In the world of software engineering, it's easy to get caught up in debates about which technologies are best. We pour endless energy into arguing the merits of different languages, frameworks, and architectures. But here's the thing: at the end of the day, the specific technologies don't matter nearly as much as whether we're using them to deliver real value to customers.
Take Python for example. For years, it was dismissed as a language that couldn't scale to power large, high-performance systems. Yet today, it's the backbone of massive sites like Instagram. What changed? Not the fundamental nature of Python - but rather, Instagram's engineers committed to rigorous typing, static analysis, and building custom tooling to make Python work at their scale. They focused on the engineering practices, not the language holy wars.

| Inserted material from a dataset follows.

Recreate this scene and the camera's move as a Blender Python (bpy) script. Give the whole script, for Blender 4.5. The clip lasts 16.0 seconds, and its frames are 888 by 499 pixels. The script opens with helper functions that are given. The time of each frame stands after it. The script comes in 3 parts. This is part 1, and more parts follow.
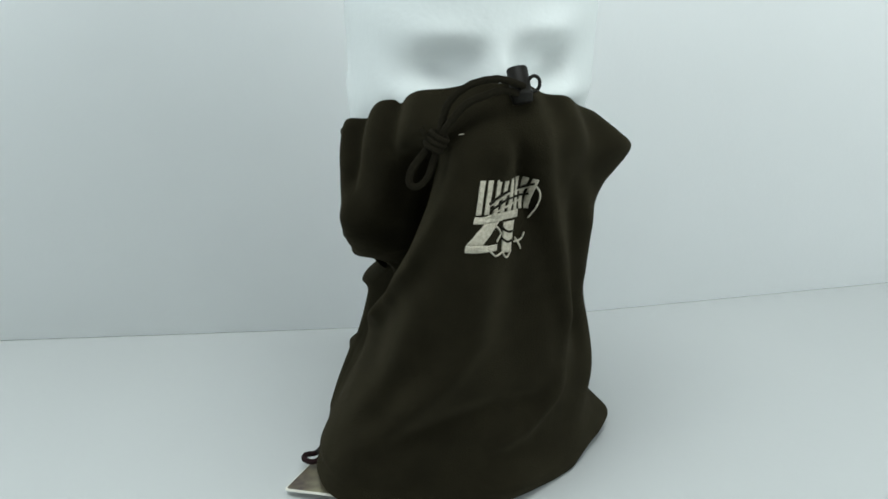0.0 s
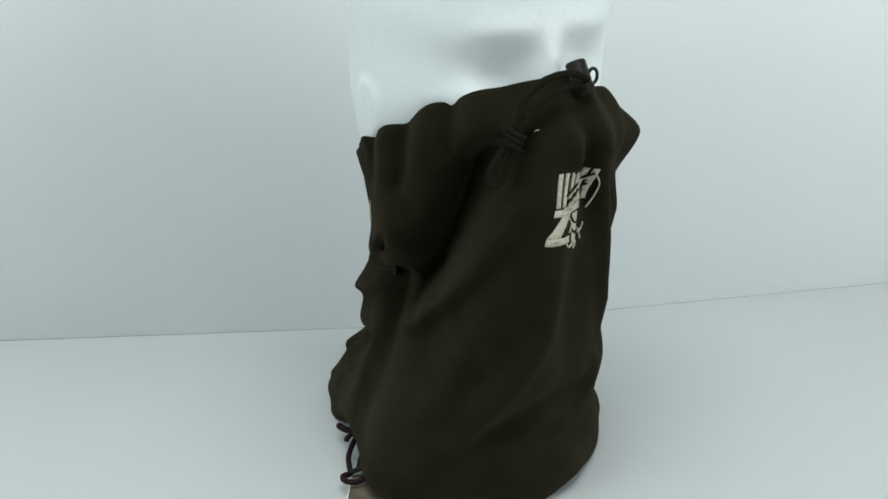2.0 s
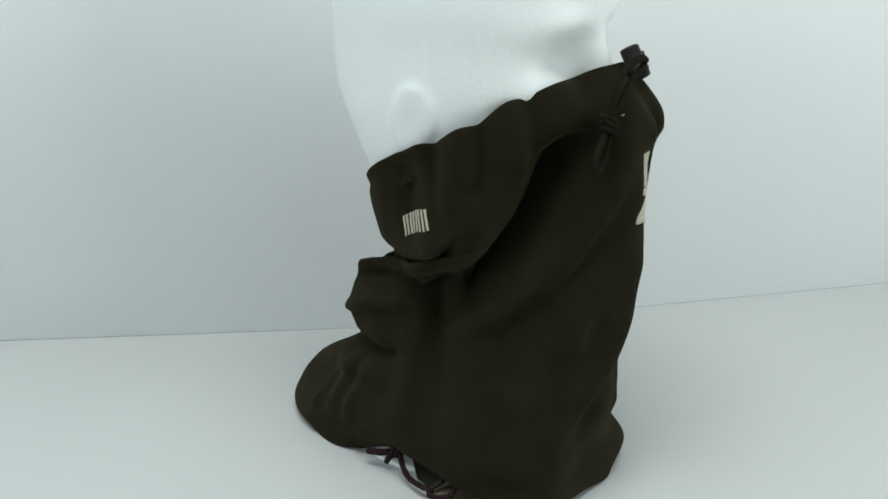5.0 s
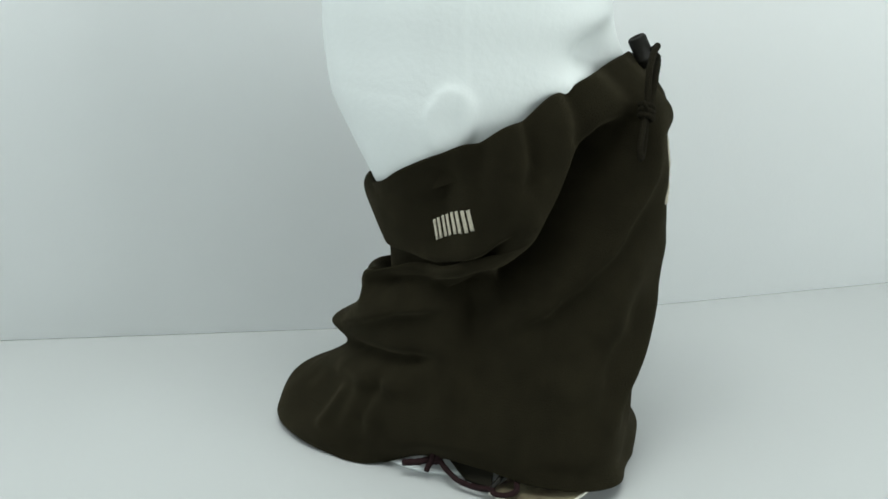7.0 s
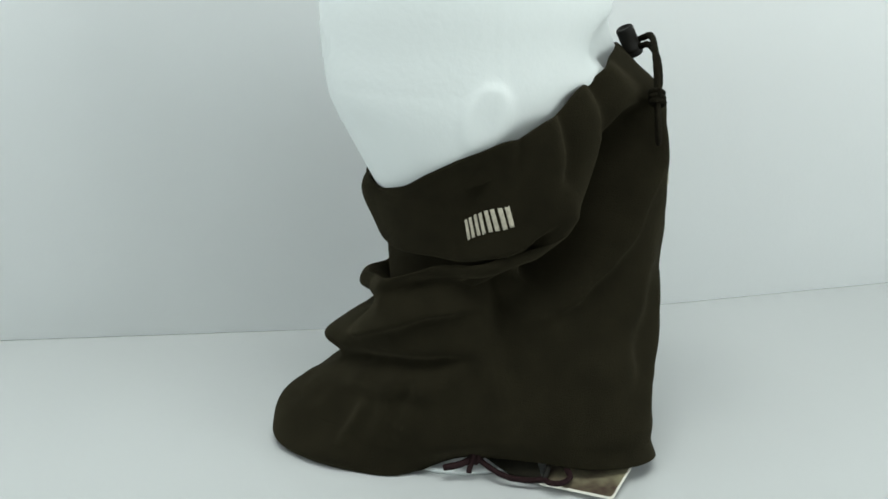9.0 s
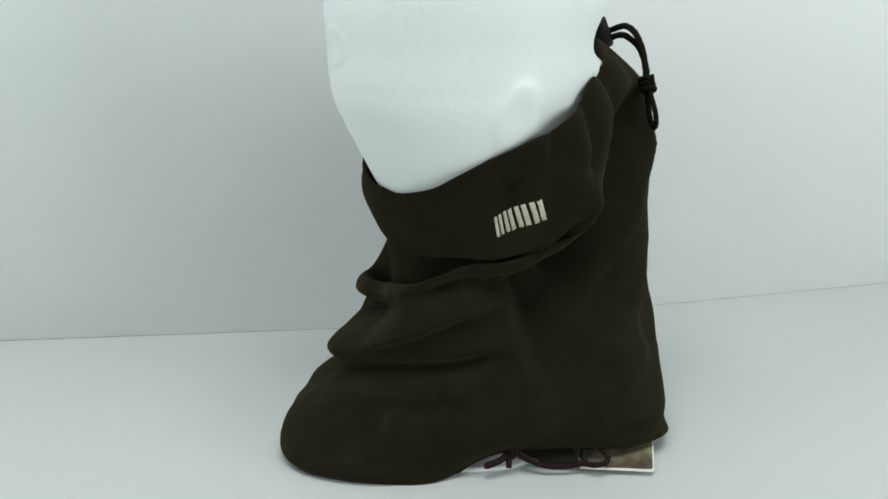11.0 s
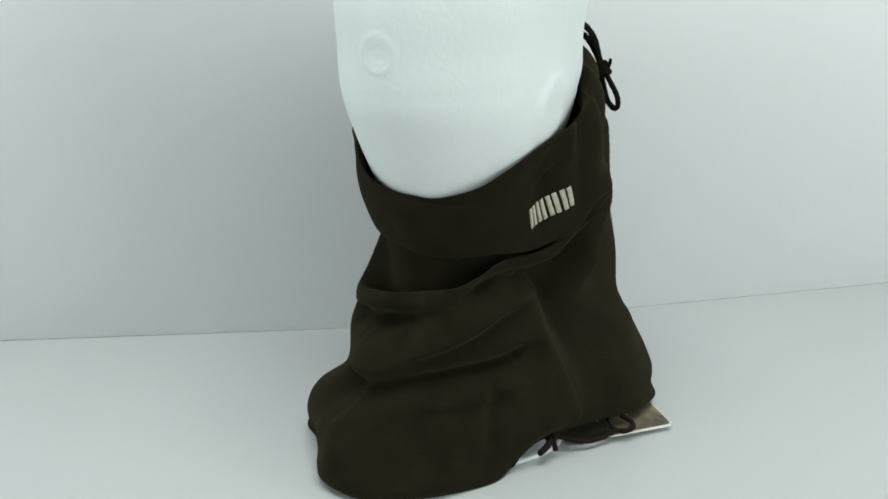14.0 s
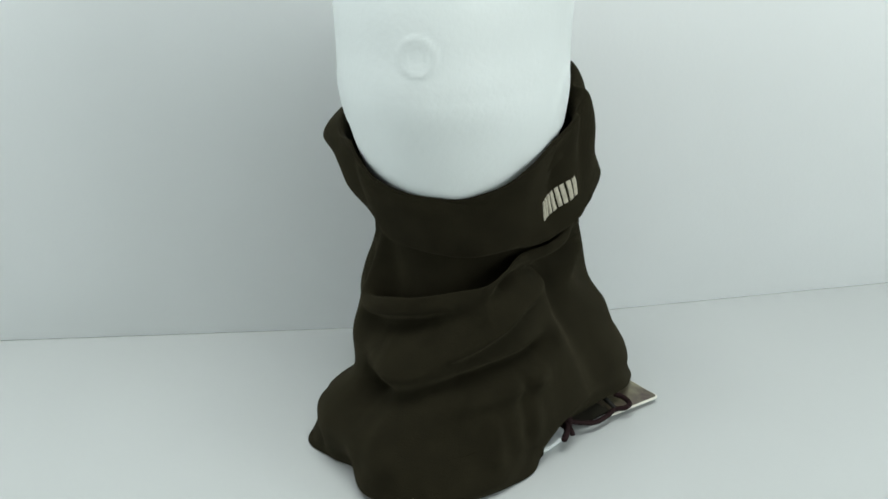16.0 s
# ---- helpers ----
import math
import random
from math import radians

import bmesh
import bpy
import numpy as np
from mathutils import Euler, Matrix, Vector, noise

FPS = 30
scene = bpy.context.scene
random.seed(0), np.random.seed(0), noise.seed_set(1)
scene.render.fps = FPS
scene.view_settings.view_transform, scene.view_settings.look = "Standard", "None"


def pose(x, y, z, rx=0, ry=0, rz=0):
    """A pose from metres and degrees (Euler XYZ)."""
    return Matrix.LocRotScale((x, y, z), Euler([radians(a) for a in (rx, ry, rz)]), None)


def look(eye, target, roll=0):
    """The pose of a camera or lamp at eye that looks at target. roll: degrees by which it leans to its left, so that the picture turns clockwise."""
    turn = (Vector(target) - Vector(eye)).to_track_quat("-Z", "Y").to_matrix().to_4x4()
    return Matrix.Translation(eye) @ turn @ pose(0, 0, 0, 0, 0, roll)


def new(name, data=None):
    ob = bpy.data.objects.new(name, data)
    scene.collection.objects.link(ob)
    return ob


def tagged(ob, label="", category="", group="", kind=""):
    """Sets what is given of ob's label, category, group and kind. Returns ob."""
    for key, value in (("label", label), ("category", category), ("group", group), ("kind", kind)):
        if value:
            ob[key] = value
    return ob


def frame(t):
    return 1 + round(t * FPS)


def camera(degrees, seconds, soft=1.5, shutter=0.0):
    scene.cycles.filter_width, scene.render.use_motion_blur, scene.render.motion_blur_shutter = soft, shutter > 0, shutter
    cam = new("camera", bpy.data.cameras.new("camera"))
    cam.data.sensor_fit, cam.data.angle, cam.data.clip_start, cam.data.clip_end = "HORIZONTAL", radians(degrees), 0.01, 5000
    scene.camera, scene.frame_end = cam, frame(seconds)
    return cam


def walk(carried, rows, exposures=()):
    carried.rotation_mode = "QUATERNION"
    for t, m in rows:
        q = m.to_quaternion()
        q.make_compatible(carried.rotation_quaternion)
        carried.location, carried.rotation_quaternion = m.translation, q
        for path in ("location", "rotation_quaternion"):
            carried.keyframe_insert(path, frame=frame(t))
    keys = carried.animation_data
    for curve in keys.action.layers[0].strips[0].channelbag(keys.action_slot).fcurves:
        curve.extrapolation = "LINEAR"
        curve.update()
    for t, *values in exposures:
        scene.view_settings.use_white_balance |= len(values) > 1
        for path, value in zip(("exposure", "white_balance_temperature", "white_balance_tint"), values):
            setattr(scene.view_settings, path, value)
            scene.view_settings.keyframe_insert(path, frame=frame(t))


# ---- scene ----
cam = camera(37.9, 16.0, soft=1.6)
CAM_POSE = Matrix.Translation((0, -0.8, 0.397)) @ pose(0, 0, 0, 0, 0, 0.592) @ pose(0, 0, 0, 71.25, 0, 0) @ pose(0, 0, 0, 0, 0, -0.503)
walk(cam, [(0.0, CAM_POSE), (16.0, CAM_POSE)], exposures=[(0.0, 0.02, 6430, 10), (4.2, 0.03, 6480, 10), (6.3, 0.06, 6610, 10), (16.0, 0.05, 6610, 10)])


# ---- light ----
def build_light():
    world = bpy.data.worlds.new("room_light")
    scene.world = world
    world.use_nodes = True
    nt = world.node_tree
    sky = nt.nodes.new("ShaderNodeTexSky")
    sky.sky_type, sky.sun_disc = "NISHITA", False
    sky.sun_elevation, sky.sun_rotation = radians(40), radians(140)
    nt.links.new(sky.outputs[0], nt.nodes["Background"].inputs[0])
    nt.nodes["Background"].inputs[1].default_value = 0.10

    def area(name, eye, target, sx, sy, watts, colour):
        data = bpy.data.lights.new(name, "AREA")
        data.shape, data.size, data.size_y, data.energy, data.color = "RECTANGLE", sx, sy, watts, colour
        ob = new(name, data)
        ob.matrix_world = look(eye, target)
        return ob

    # unseen lamps added at both sides to brighten the backdrop and cloth edges
    area("side_fill_east", (1.68, -0.85, 0.54), (0.0, -0.1, 0.15), 1.3, 0.94, 20.5, (0.885, 0.98, 0.975))
    area("side_fill_west", (-1.68, -0.85, 0.54), (0.0, -0.1, 0.15), 1.3, 0.94, 15.5, (0.875, 0.975, 0.985))
    area("ceiling_light_panel", (0.0, -0.65, 1.93), (0.0, -0.64, 0.0), 1.5, 0.9, 32, (0.92, 0.995, 0.985))


build_light()


# ---- materials ----
def shader(name, colour, rough=0.6, metal=0.0, scale=40.0, vary=0.1, bump=0.0, bump_scale=400.0, sheen=0.0, second=None, gloss=0.5):
    m = bpy.data.materials.new(name)
    m.use_nodes = True
    nt = m.node_tree
    b = nt.nodes["Principled BSDF"]
    co = nt.nodes.new("ShaderNodeTexCoord")
    n1 = nt.nodes.new("ShaderNodeTexNoise")
    n1.inputs["Scale"].default_value, n1.inputs["Detail"].default_value = scale, 5
    nt.links.new(co.outputs["Object"], n1.inputs["Vector"])
    ramp = nt.nodes.new("ShaderNodeValToRGB")
    ramp.color_ramp.elements[0].position, ramp.color_ramp.elements[1].position = 0.3, 0.7
    dark = second or [c * (1 - vary) for c in colour]
    ramp.color_ramp.elements[0].color, ramp.color_ramp.elements[1].color = (*dark, 1), (*colour, 1)
    nt.links.new(n1.outputs["Fac"], ramp.inputs["Fac"])
    nt.links.new(ramp.outputs["Color"], b.inputs["Base Color"])
    b.inputs["Roughness"].default_value, b.inputs["Metallic"].default_value = rough, metal
    b.inputs["Specular IOR Level"].default_value = gloss
    b.inputs["Sheen Weight"].default_value = sheen
    b.inputs["Sheen Tint"].default_value = (0.62, 0.54, 0.34, 1)
    b.inputs["Sheen Roughness"].default_value = 0.5
    if bump:
        n2 = nt.nodes.new("ShaderNodeTexNoise")
        n2.inputs["Scale"].default_value, n2.inputs["Detail"].default_value = bump_scale, 4
        nt.links.new(co.outputs["Object"], n2.inputs["Vector"])
        bp = nt.nodes.new("ShaderNodeBump")
        bp.inputs["Strength"].default_value, bp.inputs["Distance"].default_value = bump, 0.002
        nt.links.new(n2.outputs["Fac"], bp.inputs["Height"])
        nt.links.new(bp.outputs["Normal"], b.inputs["Normal"])
    return m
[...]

Of course, using the right tool for the job is important. But the job is the key part. When engineers get so enamored with technology that they lose sight of the customer problem they're trying to solve, projects go off the rails. The infamous Ford Edsel is a prime example. Ford's engineers sank huge resources into gimmicks like push-button transmissions, neglecting basic market research. The result? A car that no one wanted, and a $2 billion failure.
The Segway tells a similar tale. The engineering was brilliant - a self-balancing personal transporter straight out of science fiction! But the team overlooked pesky details like cost, battery life, and the fact that it was illegal to ride on most sidewalks. Focusing on technology over practical customer needs doomed an otherwise impressive invention.
So how can you avoid falling into this trap of technological tail-chasing? Watch out for warning signs like a lack of clear customer value, perfectionism at the expense of shipping, disappearing down rabbit holes, and losing the thread of why you're doing the work in the first place. When you see these red flags, it's time to reconnect with your north star - the customer.
This doesn't mean you should never do technical exploration. When it's grounded in customer and business goals, balanced with short-term deliverables, managed with a prioritized backlog and time boxes, and regularly re-evaluated, it can pay huge dividends. The key is maintaining that relentless customer focus as your guidepost.
Ultimately, technology is a means to an end - and that end is delivering value to users. Keep that firmly in mind, and you'll be able to harness the power of technology to solve real problems instead of chasing shiny objects. Let your customers' needs drive your technical choices, not the other way around.
That's the path to engineering success.